We can answer questions on everything timber related, from species to source, mill to product, production line to MMC, carbon sequestered to carbon stored. With the recent merger of the supply and specifier organisations, we have united the whole supply chain, making us interdisciplinary.
“I believe we need to be interdisciplinary if we are to make a difference and significantly reduce our carbon emissions.”
Tabitha Binding, Timber Development UK
What are the greatest challenges facing the industry today and how do you help to address them?
The biggest challenge is the understanding of timber at a personal, business and industry level. Perhaps unfairly, timber has been caught up in the aftermath of the devasting Grenfell tragedy, but it has provided an opportunity for the industry to look at regulations, testing and accreditation procedures. We’ve started working with partners to find any gaps in all these areas and we now work to address them with appropriate solutions.
Can you tell us about a project that you loved working on which exemplifies your work?
I run an interdisciplinary student challenge which has grown and improved over its iterations. We bring together timber professionals and design professionals to educate participants and to network with each other. The events also open doors to potential employers for the students, so it has multiple benefits!
We started in 2018 and in that year, 60 third year architects, engineers and landscape architecture students designed a timber car park! The following year, we included QS’s and looked at student accommodation on top of an existing building. In 2020, we worked with a client to design a housing scheme on a live site, introducing Passivhaus principles.
In 2021, we very nervously ventured online during the Covid-19 lockdown and opened the entry to students in any built environment subject, from first years to PhD’s and 2020 graduates and looked at Riverside Sunderland, a housing scheme for 100 dwellings. We focused on one house in detail, and the sessions were a huge success — thank goodness, as when we embarked on it we had no idea if it would work!
Further to this to keep participants and the wider industry informed on all our educational sessions, we run a series of webinars which feature leading industry professionals who share their knowledge and experience to help us all learn how to build with timber wisely and effectively. All the recordings are available on our YouTube channel which you can access here. We also have an Eventbrite page you can visit to find our more.

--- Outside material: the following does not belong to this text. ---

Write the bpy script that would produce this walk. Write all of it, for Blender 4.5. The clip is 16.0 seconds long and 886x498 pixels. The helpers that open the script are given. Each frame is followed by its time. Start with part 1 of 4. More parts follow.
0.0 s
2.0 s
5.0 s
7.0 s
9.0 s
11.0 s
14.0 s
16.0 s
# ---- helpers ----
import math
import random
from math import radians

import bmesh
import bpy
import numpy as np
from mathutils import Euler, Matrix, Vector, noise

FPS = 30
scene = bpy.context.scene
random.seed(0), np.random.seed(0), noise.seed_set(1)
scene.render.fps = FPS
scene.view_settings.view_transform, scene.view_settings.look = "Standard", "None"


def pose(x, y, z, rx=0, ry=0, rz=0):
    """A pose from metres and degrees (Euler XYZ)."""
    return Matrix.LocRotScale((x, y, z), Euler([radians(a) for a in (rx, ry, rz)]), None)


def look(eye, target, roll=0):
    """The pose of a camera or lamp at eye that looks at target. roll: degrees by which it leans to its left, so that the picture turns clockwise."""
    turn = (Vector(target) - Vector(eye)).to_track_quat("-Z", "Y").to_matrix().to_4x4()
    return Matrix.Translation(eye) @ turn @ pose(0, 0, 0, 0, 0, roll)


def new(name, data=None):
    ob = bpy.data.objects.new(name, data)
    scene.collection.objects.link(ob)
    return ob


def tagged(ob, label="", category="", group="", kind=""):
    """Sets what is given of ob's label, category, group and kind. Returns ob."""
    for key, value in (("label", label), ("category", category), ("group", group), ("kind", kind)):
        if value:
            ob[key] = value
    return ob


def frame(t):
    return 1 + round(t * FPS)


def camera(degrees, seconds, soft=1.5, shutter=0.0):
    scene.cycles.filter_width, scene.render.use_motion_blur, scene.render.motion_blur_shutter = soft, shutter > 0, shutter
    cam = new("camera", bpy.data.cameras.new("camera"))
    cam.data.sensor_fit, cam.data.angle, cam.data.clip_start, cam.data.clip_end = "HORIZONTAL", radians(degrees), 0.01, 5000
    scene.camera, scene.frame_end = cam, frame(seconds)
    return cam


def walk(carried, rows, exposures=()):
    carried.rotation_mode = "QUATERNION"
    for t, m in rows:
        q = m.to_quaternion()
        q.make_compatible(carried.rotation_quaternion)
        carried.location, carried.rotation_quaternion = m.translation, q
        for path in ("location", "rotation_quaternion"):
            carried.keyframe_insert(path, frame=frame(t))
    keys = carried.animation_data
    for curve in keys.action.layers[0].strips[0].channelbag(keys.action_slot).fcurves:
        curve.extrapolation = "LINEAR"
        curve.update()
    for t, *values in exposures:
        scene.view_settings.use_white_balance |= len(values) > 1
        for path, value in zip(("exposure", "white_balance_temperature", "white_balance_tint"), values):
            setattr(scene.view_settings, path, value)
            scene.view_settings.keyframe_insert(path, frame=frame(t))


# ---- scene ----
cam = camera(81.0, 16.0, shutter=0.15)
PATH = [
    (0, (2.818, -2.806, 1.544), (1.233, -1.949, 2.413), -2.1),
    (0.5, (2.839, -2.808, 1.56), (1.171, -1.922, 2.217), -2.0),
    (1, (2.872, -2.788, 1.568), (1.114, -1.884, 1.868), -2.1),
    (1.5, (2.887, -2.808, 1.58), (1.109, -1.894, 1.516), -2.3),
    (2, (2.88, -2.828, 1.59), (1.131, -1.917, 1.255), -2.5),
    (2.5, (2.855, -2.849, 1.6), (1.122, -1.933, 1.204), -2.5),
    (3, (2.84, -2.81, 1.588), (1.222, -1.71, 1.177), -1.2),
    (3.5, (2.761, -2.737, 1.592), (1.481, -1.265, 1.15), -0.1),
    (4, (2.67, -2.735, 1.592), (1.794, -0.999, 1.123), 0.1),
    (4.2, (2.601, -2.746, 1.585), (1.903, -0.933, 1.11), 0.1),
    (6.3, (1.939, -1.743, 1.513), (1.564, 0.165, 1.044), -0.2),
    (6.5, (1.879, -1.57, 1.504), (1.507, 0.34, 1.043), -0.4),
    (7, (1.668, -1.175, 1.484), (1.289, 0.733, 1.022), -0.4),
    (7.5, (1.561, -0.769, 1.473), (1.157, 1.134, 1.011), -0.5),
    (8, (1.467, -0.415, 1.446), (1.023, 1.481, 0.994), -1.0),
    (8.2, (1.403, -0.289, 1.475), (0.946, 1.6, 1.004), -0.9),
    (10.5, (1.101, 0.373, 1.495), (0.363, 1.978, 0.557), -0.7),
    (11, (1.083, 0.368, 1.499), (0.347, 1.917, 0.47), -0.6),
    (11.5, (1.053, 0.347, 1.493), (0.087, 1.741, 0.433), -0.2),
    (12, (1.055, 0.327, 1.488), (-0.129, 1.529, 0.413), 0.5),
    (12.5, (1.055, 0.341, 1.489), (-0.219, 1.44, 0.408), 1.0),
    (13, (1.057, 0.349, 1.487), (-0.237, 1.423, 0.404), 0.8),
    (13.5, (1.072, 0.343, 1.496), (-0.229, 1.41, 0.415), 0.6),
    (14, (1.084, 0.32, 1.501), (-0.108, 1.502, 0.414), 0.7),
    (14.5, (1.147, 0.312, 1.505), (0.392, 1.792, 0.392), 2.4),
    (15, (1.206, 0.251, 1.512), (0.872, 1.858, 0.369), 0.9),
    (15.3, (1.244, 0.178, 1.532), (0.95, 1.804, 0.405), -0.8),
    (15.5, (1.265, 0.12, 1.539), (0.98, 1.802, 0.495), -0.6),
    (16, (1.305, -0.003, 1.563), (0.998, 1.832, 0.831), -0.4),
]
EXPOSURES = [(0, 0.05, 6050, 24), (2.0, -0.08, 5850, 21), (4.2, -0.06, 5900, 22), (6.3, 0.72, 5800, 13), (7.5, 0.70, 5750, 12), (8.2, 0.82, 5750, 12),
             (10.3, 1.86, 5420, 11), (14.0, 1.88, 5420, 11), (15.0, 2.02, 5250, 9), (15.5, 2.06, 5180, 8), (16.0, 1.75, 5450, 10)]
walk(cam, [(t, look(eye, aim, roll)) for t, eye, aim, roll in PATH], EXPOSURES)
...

This year we are kicking off an even bigger and better challenge, working with partners and sponsors to provide software and support to our participants to help them upskill and learn about other disciplines. The challenge is to create a community building, designed and delivered to Passivhaus standard that sits lightly on the planet, producing more energy than it consumes. It will be 800m2 and we have set a budget of £1.6m.

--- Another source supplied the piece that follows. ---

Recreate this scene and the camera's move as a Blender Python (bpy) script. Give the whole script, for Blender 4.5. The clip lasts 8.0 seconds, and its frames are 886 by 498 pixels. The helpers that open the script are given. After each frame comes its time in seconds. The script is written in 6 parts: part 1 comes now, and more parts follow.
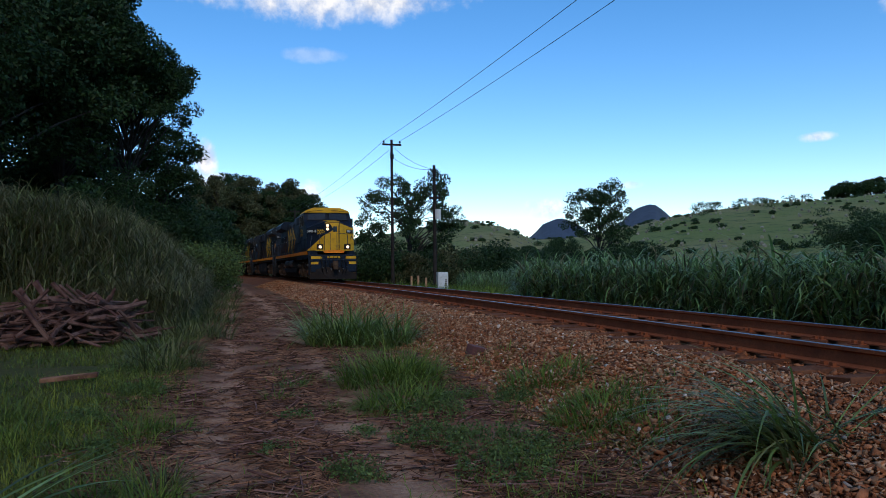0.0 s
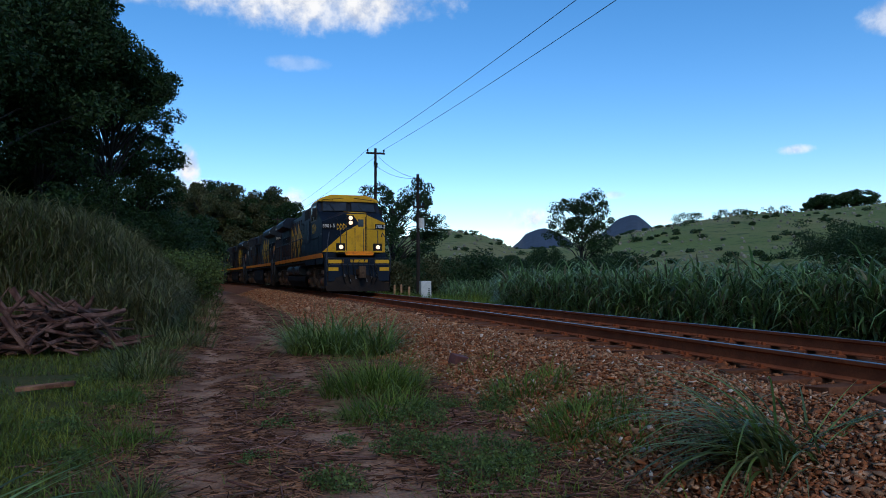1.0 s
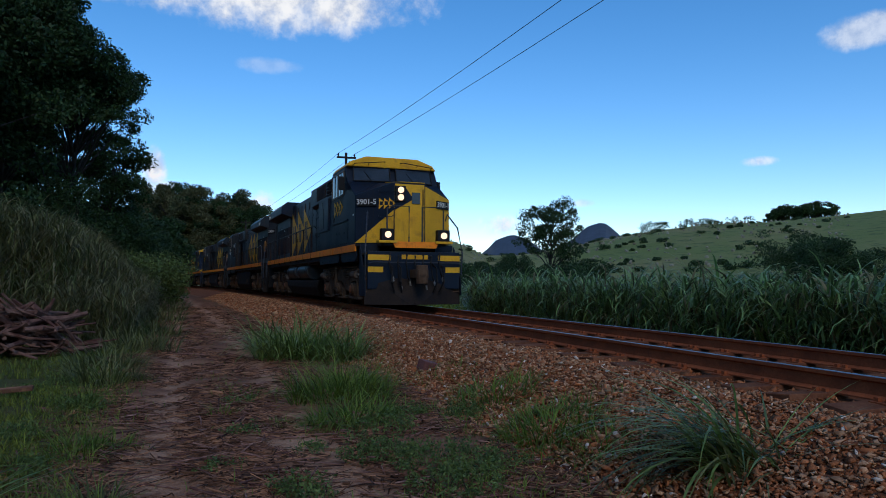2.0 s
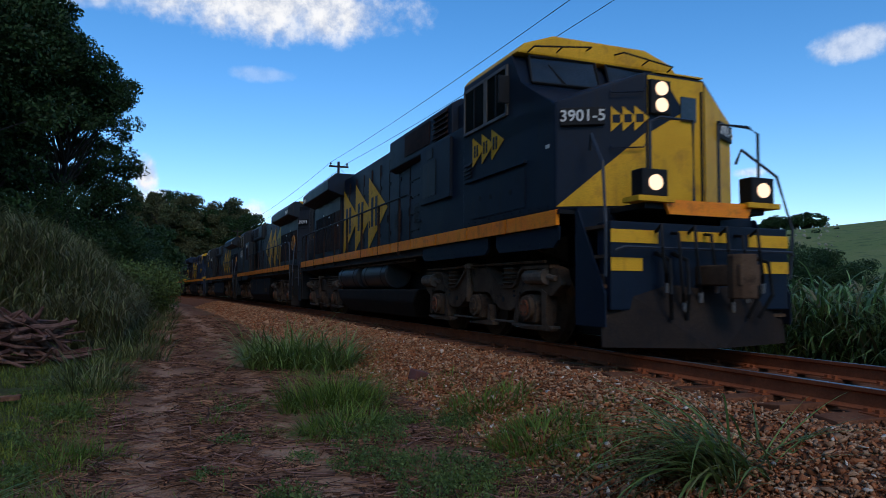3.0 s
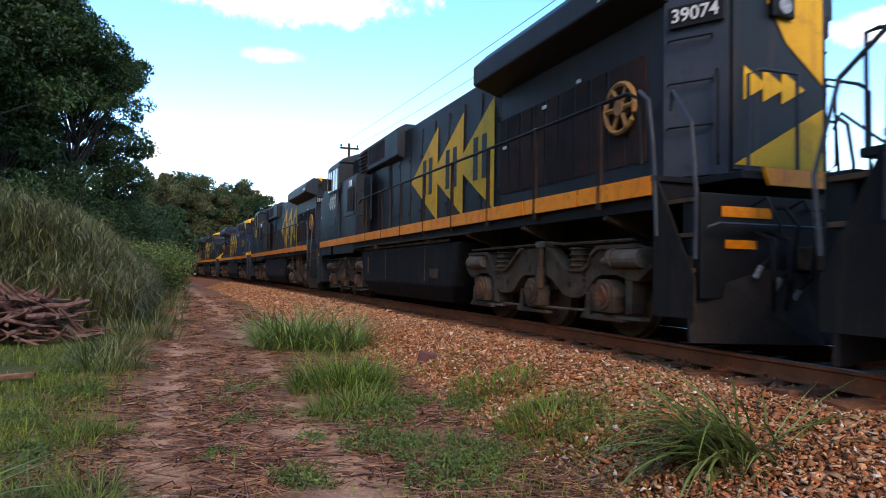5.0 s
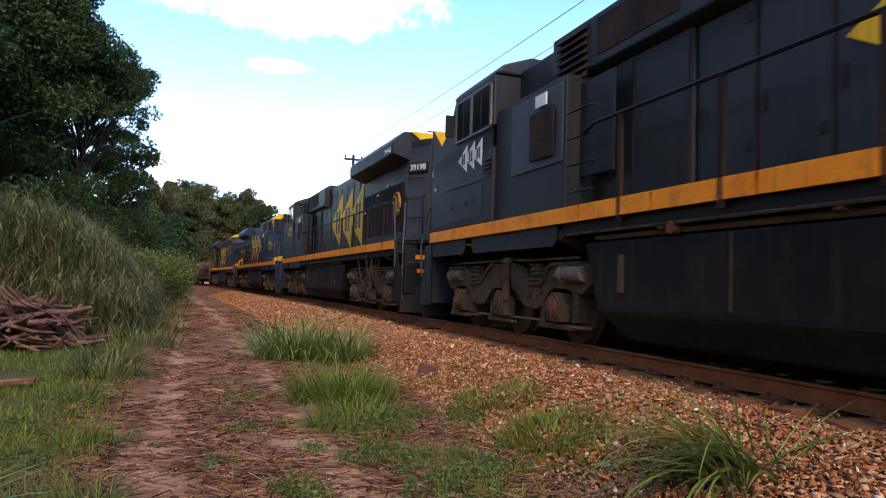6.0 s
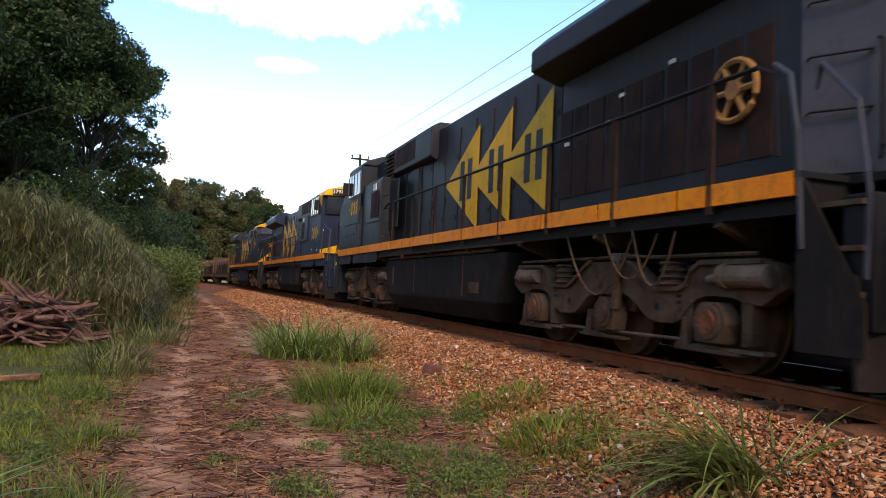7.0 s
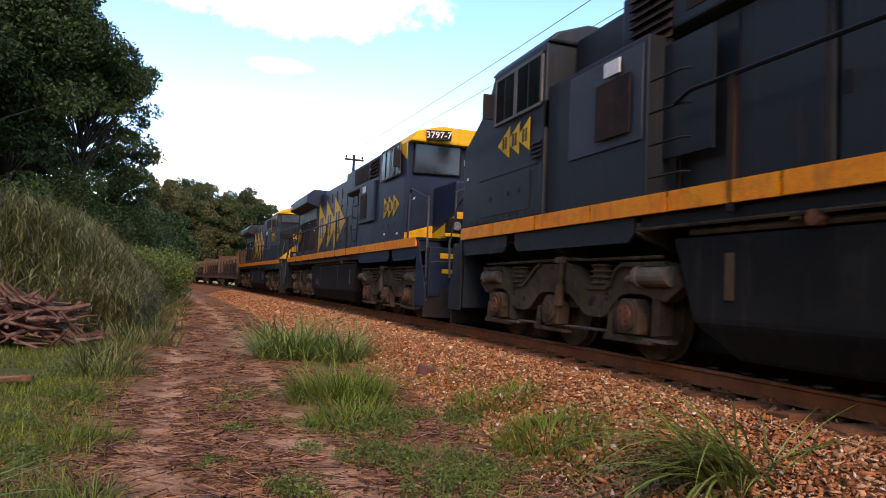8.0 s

“I believe we need to move beyond individualism and become a community of collaborators and it is happening, just slowly.”
Tabitha Binding, Timber Development UK
How do you foster collaboration with the institutions you work with?
Gentle encouragement and persuasion! I have learnt that there are early adopters and late adopters of timber, and this has been a challenge. Also, some individuals, institutions or industries will always want to avoid collaboration which makes my job and the promotion of timber harder. I believe we need to move beyond individualism and become a community of collaborators and it is happening, just slowly.
What is Timber Development UK’s vision for the future?
One vision, one voice. Together we can provide the timber, education and support needed to grow, source, produce, design, engineer, specify, construct, renovate and retrofit wisely and well!
Is there anything else you'd like to share?
It was great talking to Tabitha and inspiring to know that her passion is helping to educate future designers and specifiers on the benefits of timber. Many thanks to Tabitha for participating.